- BRIEF: Quote every line of the data below as it stands, omitting pictures.

>> begin RECORDED DATA

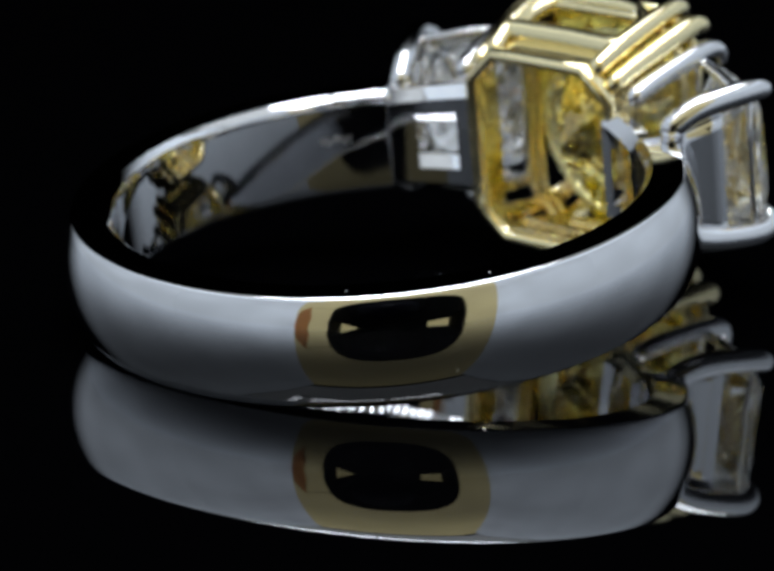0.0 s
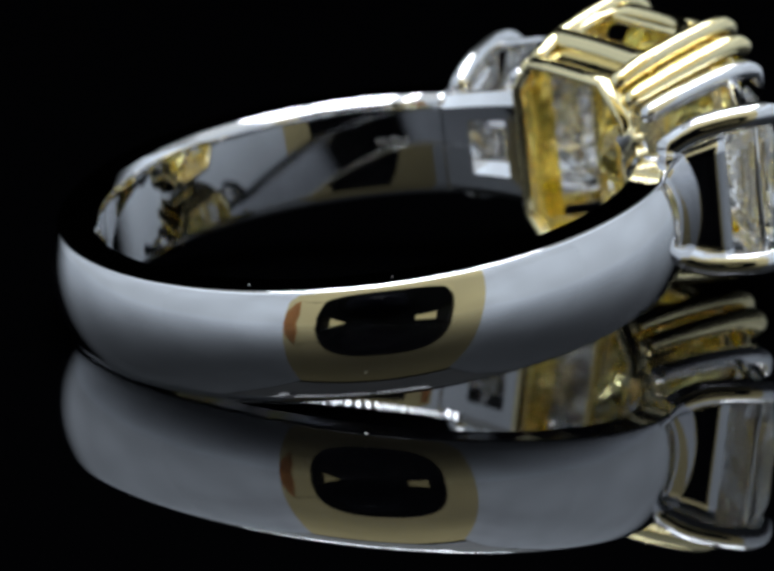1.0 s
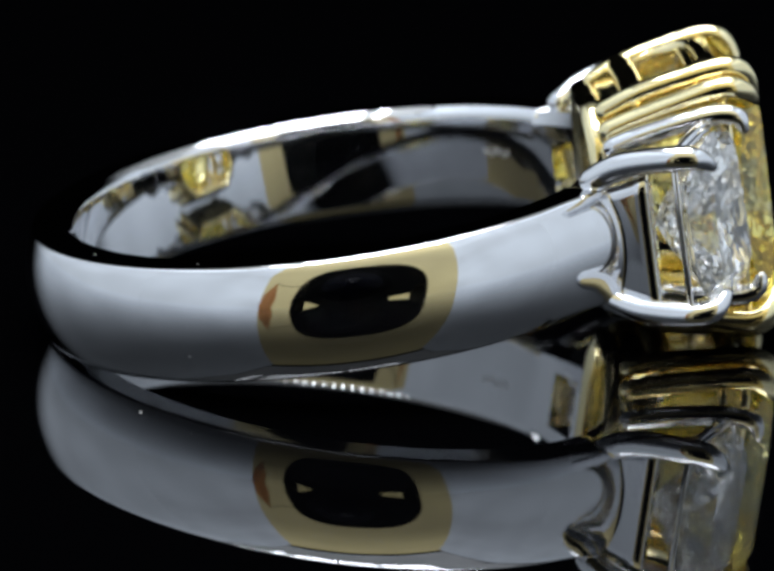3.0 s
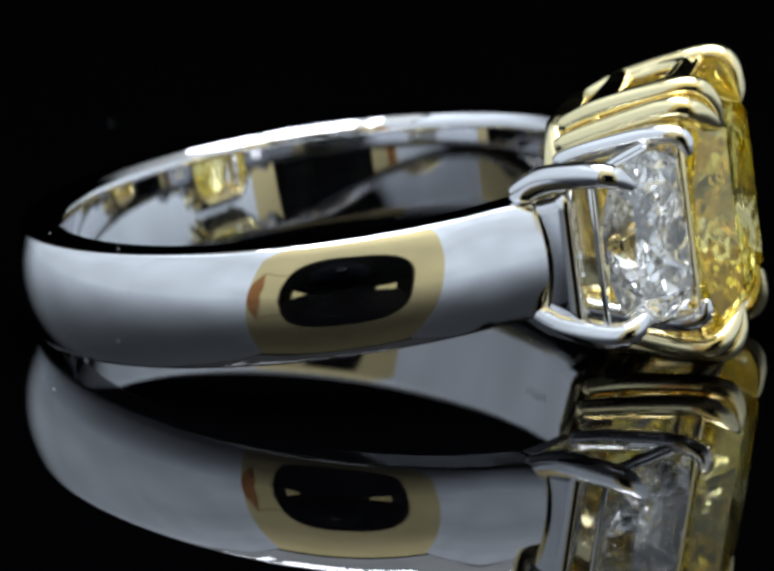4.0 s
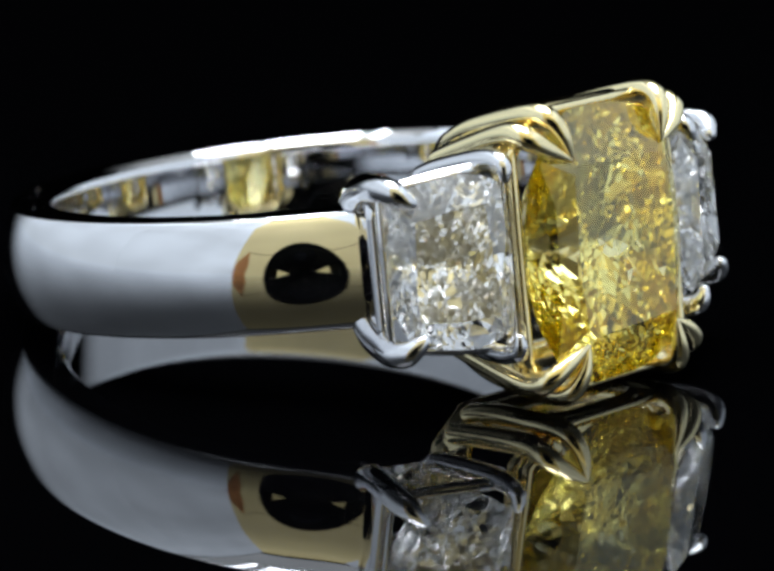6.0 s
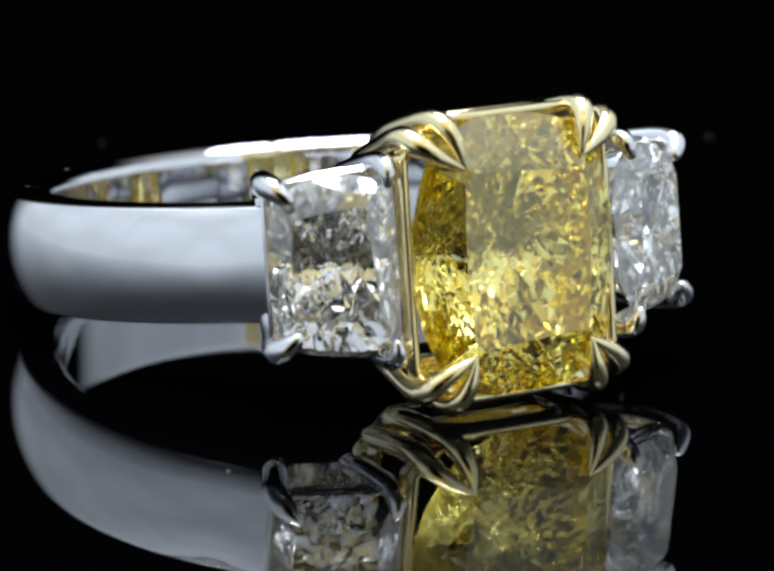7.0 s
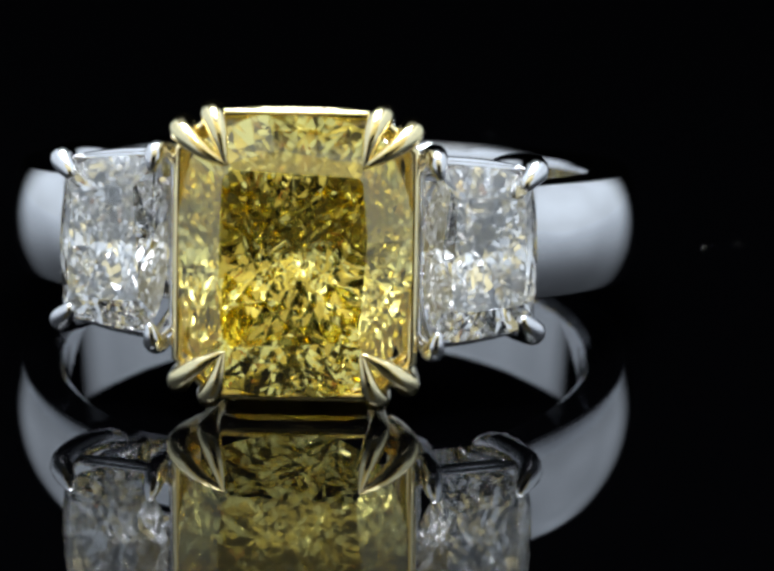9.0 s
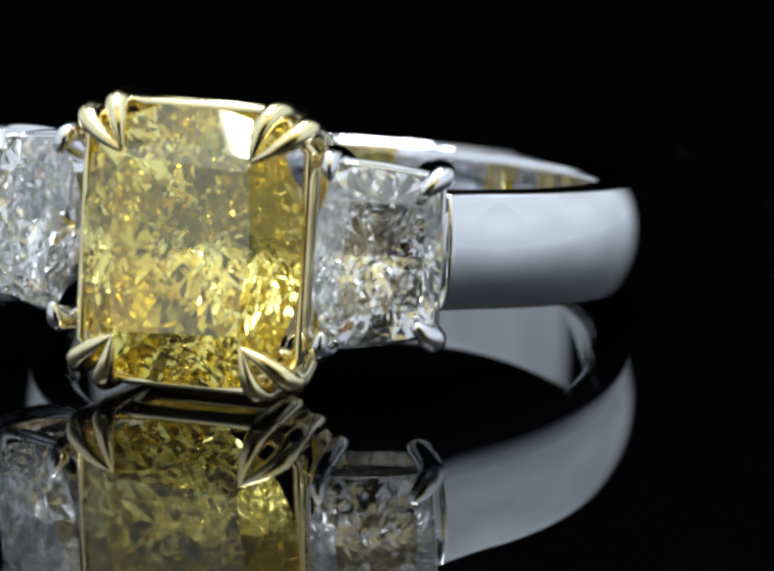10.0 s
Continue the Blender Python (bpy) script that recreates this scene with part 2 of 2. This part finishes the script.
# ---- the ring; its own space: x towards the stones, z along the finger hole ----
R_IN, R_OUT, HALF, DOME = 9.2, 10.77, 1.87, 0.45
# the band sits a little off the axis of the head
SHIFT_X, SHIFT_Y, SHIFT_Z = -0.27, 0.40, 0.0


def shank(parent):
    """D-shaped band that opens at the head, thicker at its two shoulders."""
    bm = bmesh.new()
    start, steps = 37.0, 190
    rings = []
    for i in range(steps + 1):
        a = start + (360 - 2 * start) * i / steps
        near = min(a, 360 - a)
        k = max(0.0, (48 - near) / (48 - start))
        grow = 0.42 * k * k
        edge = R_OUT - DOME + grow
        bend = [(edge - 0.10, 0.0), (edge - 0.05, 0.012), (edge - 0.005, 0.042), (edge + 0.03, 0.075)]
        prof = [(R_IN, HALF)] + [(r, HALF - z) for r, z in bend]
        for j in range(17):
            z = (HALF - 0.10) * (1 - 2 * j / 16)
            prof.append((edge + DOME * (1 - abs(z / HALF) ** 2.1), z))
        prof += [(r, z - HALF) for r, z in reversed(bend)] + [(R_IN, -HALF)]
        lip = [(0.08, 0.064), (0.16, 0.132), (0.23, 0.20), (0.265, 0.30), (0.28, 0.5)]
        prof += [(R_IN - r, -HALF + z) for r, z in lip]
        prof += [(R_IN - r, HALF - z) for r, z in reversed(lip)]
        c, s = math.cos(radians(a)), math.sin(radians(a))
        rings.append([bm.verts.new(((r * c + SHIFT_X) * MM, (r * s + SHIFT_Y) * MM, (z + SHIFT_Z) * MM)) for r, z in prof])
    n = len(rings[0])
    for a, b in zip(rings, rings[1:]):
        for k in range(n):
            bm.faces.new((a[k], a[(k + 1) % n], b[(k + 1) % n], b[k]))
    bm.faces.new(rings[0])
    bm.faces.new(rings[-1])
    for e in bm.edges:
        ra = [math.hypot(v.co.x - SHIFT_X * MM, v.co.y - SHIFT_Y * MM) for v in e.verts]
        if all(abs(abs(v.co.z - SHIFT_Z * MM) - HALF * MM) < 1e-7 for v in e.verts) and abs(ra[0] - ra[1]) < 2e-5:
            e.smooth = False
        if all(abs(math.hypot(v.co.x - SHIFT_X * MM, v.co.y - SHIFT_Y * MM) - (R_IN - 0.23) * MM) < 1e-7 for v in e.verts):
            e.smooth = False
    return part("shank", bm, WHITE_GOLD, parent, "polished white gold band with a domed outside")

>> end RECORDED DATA

- PROBLEM SOLUTION:
0.0 s
1.0 s
3.0 s
4.0 s
6.0 s
7.0 s
9.0 s
10.0 s
Continue the Blender Python (bpy) script that recreates this scene with part 2 of 2. This part finishes the script.
# ---- the ring; its own space: x towards the stones, z along the finger hole ----
R_IN, R_OUT, HALF, DOME = 9.2, 10.77, 1.87, 0.45
# the band sits a little off the axis of the head
SHIFT_X, SHIFT_Y, SHIFT_Z = -0.27, 0.40, 0.0


def shank(parent):
    """D-shaped band that opens at the head, thicker at its two shoulders."""
    bm = bmesh.new()
    start, steps = 37.0, 190
    rings = []
    for i in range(steps + 1):
        a = start + (360 - 2 * start) * i / steps
        near = min(a, 360 - a)
        k = max(0.0, (48 - near) / (48 - start))
        grow = 0.42 * k * k
        edge = R_OUT - DOME + grow
        bend = [(edge - 0.10, 0.0), (edge - 0.05, 0.012), (edge - 0.005, 0.042), (edge + 0.03, 0.075)]
        prof = [(R_IN, HALF)] + [(r, HALF - z) for r, z in bend]
        for j in range(17):
            z = (HALF - 0.10) * (1 - 2 * j / 16)
            prof.append((edge + DOME * (1 - abs(z / HALF) ** 2.1), z))
        prof += [(r, z - HALF) for r, z in reversed(bend)] + [(R_IN, -HALF)]
        lip = [(0.08, 0.064), (0.16, 0.132), (0.23, 0.20), (0.265, 0.30), (0.28, 0.5)]
        prof += [(R_IN - r, -HALF + z) for r, z in lip]
        prof += [(R_IN - r, HALF - z) for r, z in reversed(lip)]
        c, s = math.cos(radians(a)), math.sin(radians(a))
        rings.append([bm.verts.new(((r * c + SHIFT_X) * MM, (r * s + SHIFT_Y) * MM, (z + SHIFT_Z) * MM)) for r, z in prof])
    n = len(rings[0])
    for a, b in zip(rings, rings[1:]):
        for k in range(n):
            bm.faces.new((a[k], a[(k + 1) % n], b[(k + 1) % n], b[k]))
    bm.faces.new(rings[0])
    bm.faces.new(rings[-1])
    for e in bm.edges:
        ra = [math.hypot(v.co.x - SHIFT_X * MM, v.co.y - SHIFT_Y * MM) for v in e.verts]
        if all(abs(abs(v.co.z - SHIFT_Z * MM) - HALF * MM) < 1e-7 for v in e.verts) and abs(ra[0] - ra[1]) < 2e-5:
            e.smooth = False
        if all(abs(math.hypot(v.co.x - SHIFT_X * MM, v.co.y - SHIFT_Y * MM) - (R_IN - 0.23) * MM) < 1e-7 for v in e.verts):
            e.smooth = False
    return part("shank", bm, WHITE_GOLD, parent, "polished white gold band with a domed outside")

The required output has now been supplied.